Just like a great bowl of pho requires balance — the right charred onions, cloves, cinnamon, coriander seeds, lemongrass, and slow-cooked broth — a sustainable AI capability needs proportion and orchestration across roles. You need:
- Data engineers who build the pipelines and ensure your foundation isn’t garbage in, garbage out.
- Data scientists and ML engineers who craft the models but also understand what not to model.
- DevOps and MLOps engineers who ensure the experimentation becomes reliable delivery.
- Product and UX experts who embed the intelligence into flows that make sense to humans.
- Data analysts and QA who validate that the outputs make business and ethical sense.
- And, of course, business leaders who prioritize long-term learning velocity over flashy demos.
Miss one ingredient, and the result is either flat, unreliable, or worst — dangerous.

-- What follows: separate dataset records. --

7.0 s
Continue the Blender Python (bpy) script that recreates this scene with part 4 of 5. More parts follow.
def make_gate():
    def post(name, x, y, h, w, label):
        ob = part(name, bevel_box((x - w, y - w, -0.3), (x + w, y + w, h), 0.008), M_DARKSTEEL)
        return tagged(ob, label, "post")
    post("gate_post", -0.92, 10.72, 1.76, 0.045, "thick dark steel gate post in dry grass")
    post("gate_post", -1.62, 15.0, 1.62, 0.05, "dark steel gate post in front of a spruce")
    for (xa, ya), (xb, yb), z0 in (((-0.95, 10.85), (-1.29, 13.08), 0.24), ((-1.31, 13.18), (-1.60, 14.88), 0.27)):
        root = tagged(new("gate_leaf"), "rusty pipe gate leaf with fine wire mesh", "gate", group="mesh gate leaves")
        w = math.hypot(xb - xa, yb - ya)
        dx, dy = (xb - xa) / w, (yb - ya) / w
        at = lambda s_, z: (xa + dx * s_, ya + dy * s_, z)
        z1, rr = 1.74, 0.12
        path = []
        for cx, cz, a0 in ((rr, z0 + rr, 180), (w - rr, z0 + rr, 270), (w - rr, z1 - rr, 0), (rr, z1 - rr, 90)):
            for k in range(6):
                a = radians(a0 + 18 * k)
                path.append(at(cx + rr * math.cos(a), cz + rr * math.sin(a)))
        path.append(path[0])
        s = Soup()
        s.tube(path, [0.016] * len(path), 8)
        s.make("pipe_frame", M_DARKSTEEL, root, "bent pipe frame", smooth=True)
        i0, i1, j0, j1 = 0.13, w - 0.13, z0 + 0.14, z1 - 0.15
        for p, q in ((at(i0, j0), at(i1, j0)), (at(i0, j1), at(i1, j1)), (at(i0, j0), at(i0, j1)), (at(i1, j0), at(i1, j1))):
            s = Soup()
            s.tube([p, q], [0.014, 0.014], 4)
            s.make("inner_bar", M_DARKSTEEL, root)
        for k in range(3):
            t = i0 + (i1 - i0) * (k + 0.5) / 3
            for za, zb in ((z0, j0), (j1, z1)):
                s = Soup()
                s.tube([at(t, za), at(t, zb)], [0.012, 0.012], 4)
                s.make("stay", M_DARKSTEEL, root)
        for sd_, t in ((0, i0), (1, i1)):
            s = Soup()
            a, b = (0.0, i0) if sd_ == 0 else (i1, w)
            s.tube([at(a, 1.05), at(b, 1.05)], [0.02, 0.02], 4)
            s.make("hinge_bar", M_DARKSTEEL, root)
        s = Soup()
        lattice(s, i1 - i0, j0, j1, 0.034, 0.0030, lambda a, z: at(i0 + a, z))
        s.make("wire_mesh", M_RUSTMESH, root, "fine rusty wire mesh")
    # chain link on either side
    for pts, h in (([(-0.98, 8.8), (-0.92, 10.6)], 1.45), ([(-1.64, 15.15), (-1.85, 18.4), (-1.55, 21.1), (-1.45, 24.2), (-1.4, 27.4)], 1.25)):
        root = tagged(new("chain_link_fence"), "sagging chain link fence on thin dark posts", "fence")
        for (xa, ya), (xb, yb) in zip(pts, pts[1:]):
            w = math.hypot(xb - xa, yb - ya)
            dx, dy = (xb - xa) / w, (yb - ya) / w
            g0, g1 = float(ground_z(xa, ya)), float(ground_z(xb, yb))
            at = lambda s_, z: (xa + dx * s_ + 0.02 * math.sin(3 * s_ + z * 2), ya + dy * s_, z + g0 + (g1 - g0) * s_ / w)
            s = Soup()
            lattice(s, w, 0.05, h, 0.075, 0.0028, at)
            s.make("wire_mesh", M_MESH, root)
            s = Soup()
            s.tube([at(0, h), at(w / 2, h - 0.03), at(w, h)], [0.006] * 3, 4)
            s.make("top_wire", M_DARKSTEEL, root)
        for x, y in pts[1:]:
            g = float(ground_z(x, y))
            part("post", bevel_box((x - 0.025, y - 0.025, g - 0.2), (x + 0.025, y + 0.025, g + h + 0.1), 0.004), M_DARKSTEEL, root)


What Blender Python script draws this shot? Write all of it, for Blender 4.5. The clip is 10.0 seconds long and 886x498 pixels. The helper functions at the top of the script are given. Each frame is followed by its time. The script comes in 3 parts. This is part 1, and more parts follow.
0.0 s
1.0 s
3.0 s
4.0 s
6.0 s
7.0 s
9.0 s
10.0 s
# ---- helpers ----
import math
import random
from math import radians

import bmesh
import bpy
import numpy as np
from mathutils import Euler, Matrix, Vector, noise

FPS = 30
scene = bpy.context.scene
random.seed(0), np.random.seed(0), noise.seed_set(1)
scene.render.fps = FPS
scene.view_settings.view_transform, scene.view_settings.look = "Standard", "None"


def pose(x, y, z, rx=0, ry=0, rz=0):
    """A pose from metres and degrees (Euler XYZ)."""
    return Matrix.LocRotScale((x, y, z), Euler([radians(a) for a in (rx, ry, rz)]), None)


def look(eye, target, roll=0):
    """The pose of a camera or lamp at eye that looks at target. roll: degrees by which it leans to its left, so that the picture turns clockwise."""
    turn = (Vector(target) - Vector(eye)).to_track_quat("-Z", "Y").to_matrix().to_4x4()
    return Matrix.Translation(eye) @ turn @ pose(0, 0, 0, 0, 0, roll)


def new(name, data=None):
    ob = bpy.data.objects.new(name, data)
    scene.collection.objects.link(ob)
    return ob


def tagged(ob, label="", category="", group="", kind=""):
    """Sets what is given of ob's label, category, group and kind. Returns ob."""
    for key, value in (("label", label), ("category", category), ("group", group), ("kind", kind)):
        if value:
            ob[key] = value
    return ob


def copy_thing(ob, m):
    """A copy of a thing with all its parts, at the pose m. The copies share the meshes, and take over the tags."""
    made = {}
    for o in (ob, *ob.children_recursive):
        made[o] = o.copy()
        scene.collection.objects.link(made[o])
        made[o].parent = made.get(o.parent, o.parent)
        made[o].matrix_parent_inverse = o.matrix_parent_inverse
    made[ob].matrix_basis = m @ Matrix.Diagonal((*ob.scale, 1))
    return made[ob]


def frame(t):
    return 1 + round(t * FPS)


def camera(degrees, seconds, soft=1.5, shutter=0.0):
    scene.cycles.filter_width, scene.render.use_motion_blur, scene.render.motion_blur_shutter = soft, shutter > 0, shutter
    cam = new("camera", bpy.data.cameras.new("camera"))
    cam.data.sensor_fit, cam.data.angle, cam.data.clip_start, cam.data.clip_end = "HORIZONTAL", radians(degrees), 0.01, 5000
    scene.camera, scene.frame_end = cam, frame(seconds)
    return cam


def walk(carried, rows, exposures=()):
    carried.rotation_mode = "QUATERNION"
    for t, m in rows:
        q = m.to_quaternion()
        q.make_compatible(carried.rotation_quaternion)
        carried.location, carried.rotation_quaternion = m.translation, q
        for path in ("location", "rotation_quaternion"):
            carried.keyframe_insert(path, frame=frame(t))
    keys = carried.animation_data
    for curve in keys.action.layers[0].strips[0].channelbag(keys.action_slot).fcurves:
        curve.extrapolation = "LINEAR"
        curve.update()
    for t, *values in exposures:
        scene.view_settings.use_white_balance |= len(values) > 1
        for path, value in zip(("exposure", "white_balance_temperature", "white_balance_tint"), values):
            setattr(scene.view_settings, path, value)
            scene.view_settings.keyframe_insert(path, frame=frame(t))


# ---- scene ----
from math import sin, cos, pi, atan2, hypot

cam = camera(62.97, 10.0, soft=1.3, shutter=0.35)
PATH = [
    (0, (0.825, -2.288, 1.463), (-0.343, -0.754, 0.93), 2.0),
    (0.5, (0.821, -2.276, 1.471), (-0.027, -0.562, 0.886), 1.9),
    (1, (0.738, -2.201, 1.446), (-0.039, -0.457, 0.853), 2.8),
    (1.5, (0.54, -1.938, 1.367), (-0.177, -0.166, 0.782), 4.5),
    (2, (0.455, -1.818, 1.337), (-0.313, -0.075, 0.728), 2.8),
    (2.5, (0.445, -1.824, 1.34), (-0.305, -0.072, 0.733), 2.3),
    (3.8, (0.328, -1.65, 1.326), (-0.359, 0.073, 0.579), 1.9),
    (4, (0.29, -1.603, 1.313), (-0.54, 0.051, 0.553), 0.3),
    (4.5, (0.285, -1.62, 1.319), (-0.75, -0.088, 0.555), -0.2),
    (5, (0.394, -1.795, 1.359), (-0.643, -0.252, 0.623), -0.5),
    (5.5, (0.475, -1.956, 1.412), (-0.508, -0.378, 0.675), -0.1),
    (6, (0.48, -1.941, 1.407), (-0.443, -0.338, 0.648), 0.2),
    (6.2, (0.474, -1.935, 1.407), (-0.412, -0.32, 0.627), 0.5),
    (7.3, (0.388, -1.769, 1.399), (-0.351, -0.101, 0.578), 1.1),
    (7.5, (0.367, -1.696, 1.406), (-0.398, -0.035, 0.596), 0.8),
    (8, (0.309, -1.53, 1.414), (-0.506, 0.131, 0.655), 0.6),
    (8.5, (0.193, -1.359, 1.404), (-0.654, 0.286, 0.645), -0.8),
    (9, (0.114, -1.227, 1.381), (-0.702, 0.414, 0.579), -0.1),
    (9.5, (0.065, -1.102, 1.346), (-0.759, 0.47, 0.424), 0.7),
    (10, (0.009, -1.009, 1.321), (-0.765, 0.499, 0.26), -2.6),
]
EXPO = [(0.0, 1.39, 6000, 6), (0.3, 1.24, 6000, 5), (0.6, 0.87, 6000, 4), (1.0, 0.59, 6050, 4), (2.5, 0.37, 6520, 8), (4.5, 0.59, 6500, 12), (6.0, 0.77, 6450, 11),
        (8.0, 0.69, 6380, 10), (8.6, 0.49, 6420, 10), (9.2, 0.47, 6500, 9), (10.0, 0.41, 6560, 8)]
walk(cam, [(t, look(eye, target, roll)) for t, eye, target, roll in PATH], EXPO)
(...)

At PF, We’re Cooking With Discipline
At Property Finder, we call this discipline Project Ikigai — our philosophy that AI should be grounded in long-term thinking, data sanctity, and trust-first outcomes.
We didn’t start with a massive hiring spree. We started by understanding what the real recipe looks like for real estate AI. Then we built teams proportionally:
- We invested in 20+ core data engineers and scientists — the backbone of any serious platform.
- We integrated 120+ software engineers, not just to consume AI, but to co-build it.
- We partnered with AWS and top-tier universities to bring cutting-edge tools and maturity.
- We’re now enabling broader participation while preserving the sanctity of data governance, verification, and platform resilience.
Not a Critique, Just a Caution
This article isn’t written to critique any company trying to build an AI function. On the contrary, we applaud the effort.
But we also want to say: It’s okay to move slow and build deliberately.
If your org structure only includes one type of AI skill, you won’t get pho — you’ll get flavored water. And if your leadership only tracks “number of models deployed” instead of user trust gained, your dish may look good on paper but won’t nourish the business.
The Ikigai Mindset
We believe AI is a craft. One that deserves time, balance, and humility. Just like great cooking.
So the next time you hear someone say,
“Let’s build AI fast — just hire more data scientists,” you might want to ask: “And who’s simmering the broth?”